> Problem requirements: Would you pull out every line of the material that contains the string "parts"?

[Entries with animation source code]
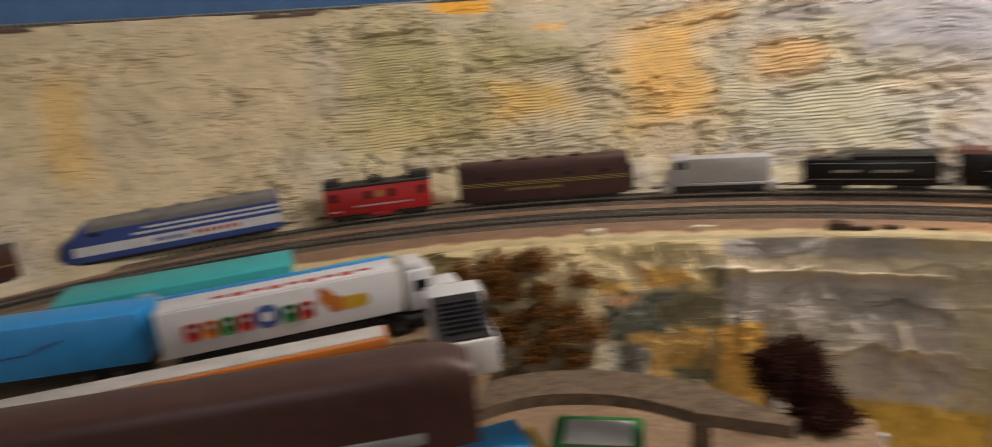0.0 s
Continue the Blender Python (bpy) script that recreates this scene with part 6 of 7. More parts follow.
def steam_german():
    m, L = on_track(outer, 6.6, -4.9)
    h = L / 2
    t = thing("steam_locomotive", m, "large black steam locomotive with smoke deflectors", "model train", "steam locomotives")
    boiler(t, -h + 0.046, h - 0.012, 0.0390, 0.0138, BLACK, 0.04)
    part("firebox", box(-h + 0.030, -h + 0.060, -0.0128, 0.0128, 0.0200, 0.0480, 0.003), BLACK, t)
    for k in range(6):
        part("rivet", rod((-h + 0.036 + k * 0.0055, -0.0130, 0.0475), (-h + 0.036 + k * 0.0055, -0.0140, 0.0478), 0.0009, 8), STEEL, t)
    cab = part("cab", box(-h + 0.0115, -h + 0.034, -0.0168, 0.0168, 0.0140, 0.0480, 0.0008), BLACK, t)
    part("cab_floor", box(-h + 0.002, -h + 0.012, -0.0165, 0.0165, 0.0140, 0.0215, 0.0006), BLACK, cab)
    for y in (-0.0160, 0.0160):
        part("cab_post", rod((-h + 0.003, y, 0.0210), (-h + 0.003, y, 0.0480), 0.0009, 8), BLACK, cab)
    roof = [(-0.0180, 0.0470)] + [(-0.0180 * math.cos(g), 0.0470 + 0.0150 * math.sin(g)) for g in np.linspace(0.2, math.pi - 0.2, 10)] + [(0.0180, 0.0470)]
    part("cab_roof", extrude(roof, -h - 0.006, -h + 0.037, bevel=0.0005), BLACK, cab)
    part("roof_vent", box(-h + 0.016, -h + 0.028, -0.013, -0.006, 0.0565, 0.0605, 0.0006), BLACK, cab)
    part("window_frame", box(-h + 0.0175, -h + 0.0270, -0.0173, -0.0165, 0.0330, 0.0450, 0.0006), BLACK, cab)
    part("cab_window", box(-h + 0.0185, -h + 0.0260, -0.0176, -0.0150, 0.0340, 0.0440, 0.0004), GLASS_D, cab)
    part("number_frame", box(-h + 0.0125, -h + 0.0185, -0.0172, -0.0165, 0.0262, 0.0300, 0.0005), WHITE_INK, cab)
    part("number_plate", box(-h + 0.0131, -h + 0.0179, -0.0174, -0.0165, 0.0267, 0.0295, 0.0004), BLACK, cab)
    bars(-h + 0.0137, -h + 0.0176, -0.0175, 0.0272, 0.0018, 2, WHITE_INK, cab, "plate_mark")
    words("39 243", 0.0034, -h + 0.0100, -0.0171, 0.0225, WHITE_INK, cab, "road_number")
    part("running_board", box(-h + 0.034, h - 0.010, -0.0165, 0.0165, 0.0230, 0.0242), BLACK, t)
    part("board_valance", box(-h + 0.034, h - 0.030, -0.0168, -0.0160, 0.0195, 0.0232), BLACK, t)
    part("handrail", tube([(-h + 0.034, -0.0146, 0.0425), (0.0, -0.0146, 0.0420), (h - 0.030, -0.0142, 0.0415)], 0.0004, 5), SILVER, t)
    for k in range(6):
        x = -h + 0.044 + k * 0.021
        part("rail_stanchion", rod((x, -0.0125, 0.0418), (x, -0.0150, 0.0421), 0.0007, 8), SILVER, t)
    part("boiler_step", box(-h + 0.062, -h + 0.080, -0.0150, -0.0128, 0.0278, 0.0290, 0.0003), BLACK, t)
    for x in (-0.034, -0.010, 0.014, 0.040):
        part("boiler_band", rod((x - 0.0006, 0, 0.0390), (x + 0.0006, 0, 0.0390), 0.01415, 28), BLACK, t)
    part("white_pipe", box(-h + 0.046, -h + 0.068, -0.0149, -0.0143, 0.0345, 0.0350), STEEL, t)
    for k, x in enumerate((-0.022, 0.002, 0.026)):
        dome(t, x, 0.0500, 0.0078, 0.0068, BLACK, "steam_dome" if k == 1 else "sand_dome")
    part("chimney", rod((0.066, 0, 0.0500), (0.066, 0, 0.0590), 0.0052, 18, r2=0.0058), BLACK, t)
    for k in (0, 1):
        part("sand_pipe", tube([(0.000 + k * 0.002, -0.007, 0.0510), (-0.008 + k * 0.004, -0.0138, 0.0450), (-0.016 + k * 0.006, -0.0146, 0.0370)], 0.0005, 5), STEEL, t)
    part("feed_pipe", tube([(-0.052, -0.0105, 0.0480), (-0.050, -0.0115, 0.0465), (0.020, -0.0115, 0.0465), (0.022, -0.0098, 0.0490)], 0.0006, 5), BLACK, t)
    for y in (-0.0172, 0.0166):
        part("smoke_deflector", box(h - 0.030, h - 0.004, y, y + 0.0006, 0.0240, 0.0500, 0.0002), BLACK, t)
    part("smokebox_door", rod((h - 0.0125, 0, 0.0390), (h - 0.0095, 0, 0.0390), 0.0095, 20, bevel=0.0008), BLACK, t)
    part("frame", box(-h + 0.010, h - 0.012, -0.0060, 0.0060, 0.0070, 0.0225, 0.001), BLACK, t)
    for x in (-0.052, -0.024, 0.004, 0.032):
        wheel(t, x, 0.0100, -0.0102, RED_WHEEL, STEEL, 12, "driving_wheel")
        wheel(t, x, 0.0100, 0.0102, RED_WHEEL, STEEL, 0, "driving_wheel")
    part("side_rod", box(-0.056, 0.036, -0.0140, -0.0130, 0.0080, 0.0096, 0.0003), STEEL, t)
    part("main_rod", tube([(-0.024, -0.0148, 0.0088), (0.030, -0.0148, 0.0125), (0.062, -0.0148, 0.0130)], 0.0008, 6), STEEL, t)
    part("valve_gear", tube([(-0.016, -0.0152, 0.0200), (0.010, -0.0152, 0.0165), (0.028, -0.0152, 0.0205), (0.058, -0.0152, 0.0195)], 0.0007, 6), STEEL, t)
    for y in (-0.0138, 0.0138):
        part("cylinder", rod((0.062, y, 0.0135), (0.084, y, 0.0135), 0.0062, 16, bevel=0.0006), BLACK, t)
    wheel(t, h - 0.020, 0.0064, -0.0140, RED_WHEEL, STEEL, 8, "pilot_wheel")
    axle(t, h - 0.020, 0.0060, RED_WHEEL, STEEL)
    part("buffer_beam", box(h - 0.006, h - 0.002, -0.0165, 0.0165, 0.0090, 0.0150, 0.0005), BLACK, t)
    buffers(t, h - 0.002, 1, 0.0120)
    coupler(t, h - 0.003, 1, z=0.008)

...

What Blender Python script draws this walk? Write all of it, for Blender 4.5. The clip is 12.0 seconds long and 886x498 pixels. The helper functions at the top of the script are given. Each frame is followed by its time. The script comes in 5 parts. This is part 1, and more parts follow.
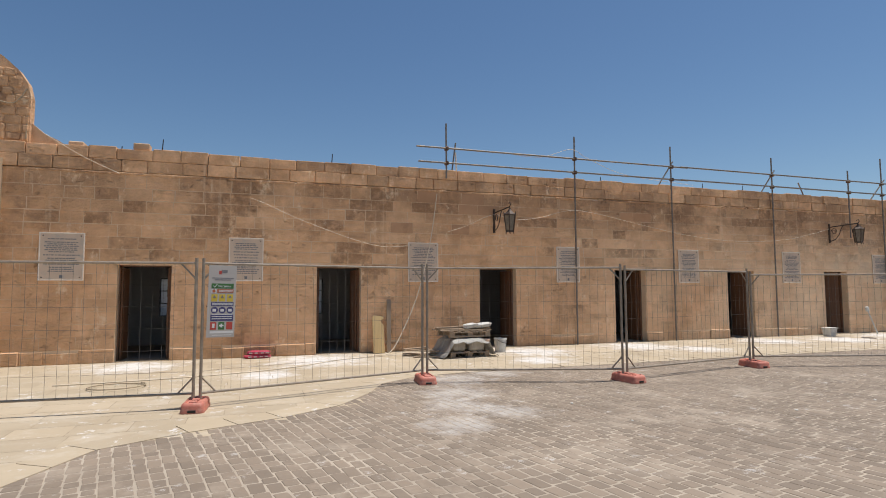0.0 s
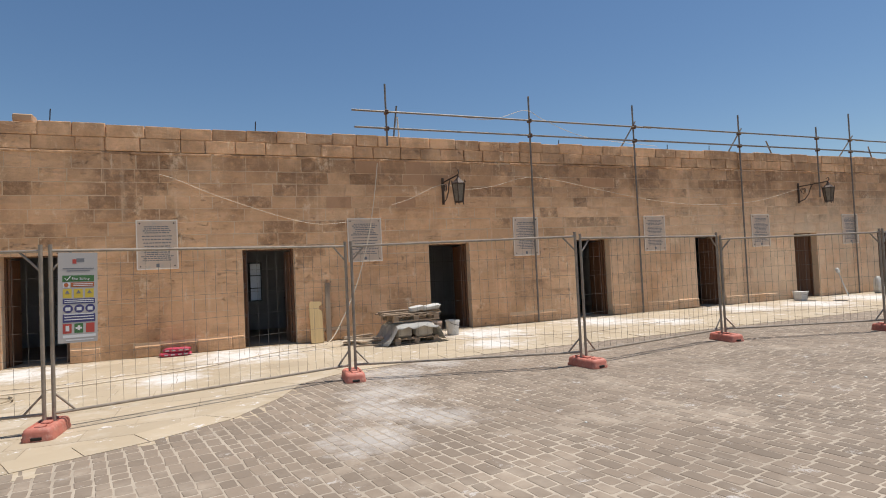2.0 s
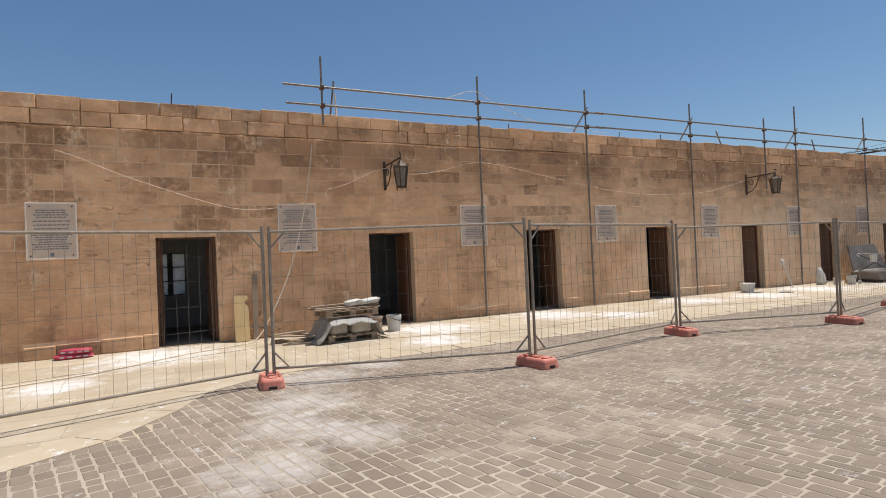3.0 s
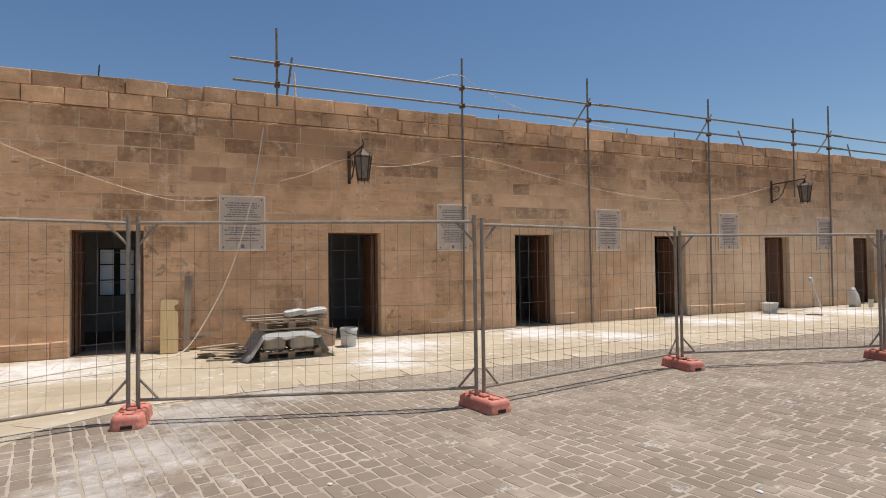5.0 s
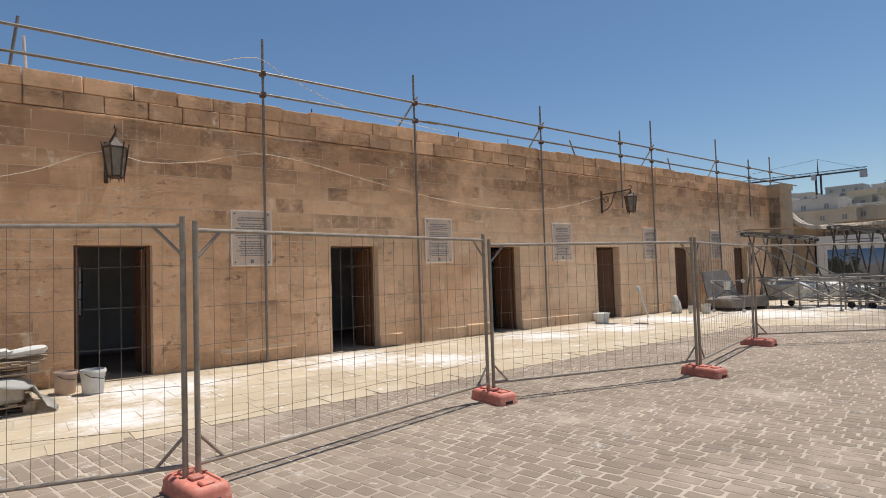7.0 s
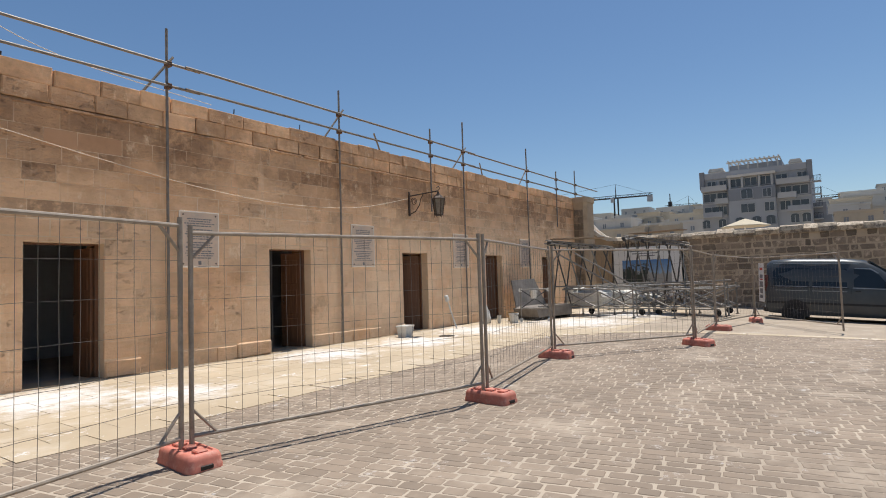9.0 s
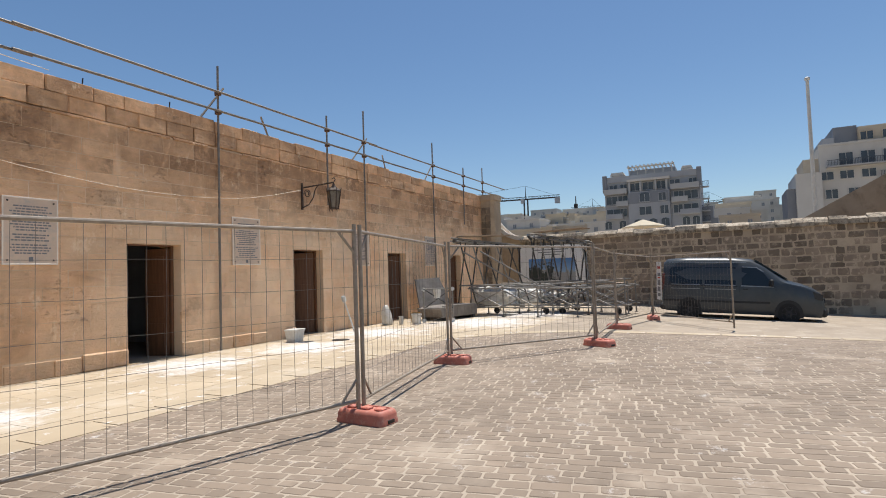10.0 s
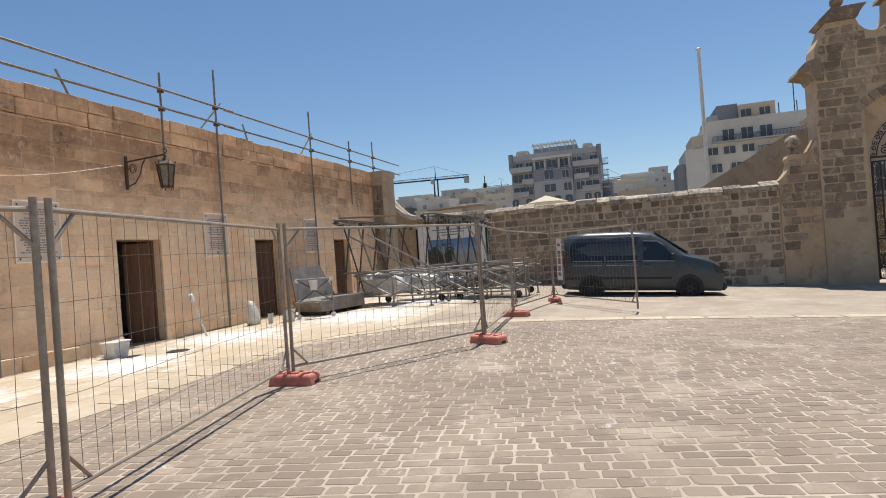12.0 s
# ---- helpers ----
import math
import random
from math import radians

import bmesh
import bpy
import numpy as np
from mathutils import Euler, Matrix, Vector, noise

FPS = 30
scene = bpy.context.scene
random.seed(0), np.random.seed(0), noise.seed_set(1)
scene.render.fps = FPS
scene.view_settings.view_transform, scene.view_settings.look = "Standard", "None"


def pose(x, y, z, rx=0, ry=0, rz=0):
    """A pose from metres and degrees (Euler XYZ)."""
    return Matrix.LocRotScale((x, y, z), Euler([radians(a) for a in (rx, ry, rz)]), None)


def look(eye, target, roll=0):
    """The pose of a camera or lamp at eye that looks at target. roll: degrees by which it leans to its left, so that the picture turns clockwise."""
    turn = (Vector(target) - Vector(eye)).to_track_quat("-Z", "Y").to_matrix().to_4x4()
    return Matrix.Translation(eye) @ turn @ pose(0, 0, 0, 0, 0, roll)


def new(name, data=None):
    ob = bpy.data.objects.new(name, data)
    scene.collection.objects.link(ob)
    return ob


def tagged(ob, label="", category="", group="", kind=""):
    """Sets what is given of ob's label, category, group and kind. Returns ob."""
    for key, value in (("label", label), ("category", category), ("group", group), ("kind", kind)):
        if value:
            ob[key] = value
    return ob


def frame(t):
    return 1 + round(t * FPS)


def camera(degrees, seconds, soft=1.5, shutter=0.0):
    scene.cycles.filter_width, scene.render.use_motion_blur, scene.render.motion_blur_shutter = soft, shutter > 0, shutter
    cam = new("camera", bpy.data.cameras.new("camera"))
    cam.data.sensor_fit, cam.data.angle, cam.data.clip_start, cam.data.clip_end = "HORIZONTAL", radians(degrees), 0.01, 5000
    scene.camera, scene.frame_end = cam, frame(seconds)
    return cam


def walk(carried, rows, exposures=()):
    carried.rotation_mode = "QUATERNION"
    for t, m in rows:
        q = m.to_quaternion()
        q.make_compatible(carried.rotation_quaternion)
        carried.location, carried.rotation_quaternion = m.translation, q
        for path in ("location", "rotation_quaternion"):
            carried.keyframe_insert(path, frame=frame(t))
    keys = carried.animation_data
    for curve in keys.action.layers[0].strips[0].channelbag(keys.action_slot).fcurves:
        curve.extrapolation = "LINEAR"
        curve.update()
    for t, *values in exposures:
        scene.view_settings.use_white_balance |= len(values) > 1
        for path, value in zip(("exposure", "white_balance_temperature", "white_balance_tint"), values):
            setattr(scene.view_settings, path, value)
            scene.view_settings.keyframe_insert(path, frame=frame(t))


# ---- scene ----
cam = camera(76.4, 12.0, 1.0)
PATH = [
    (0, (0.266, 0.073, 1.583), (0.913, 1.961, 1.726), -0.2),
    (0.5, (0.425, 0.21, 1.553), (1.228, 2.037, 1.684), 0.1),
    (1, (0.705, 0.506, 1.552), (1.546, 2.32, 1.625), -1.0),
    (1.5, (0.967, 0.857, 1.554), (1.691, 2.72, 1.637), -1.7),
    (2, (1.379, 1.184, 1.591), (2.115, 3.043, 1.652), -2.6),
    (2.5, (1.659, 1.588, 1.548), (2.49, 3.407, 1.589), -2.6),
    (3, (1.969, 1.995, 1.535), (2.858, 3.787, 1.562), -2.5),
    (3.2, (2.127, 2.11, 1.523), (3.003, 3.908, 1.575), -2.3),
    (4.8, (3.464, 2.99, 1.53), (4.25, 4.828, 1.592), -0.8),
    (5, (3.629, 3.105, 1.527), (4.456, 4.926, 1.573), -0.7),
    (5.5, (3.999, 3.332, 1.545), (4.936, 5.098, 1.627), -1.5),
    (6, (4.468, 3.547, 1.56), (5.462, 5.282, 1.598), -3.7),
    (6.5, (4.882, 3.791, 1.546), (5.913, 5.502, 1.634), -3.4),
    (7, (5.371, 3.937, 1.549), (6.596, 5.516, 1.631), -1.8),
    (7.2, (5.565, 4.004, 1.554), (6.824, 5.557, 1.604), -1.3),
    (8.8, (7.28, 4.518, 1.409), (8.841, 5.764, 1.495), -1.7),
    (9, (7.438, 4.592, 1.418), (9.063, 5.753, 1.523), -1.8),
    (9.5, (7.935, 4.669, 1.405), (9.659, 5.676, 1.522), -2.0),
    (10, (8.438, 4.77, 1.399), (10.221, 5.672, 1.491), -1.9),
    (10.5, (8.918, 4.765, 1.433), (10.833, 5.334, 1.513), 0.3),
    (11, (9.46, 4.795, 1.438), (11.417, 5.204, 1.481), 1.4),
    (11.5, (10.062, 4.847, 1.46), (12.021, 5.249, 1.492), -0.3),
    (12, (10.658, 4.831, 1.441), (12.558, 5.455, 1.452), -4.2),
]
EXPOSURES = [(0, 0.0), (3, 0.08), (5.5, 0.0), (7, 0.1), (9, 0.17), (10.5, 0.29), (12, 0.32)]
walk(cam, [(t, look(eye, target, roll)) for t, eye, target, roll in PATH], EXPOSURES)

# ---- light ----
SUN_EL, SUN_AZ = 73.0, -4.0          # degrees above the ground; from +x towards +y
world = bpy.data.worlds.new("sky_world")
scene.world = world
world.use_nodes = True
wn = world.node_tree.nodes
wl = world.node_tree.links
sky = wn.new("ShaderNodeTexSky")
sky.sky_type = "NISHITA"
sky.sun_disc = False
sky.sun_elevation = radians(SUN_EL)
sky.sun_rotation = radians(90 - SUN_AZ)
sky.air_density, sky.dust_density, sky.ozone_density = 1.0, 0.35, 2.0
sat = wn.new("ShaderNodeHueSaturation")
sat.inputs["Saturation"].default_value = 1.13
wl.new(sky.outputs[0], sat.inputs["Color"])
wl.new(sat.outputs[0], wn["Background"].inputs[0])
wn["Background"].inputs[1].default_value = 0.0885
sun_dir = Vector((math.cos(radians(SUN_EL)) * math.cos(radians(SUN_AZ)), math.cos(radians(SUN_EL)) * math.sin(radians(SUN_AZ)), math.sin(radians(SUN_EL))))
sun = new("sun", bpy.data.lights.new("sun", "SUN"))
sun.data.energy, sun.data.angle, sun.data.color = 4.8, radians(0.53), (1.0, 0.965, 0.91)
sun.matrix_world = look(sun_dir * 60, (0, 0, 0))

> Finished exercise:
Continue the Blender Python (bpy) script that recreates this scene with part 6 of 7. More parts follow.
What Blender Python script draws this walk? Write all of it, for Blender 4.5. The clip is 12.0 seconds long and 886x498 pixels. The helper functions at the top of the script are given. Each frame is followed by its time. The script comes in 5 parts. This is part 1, and more parts follow.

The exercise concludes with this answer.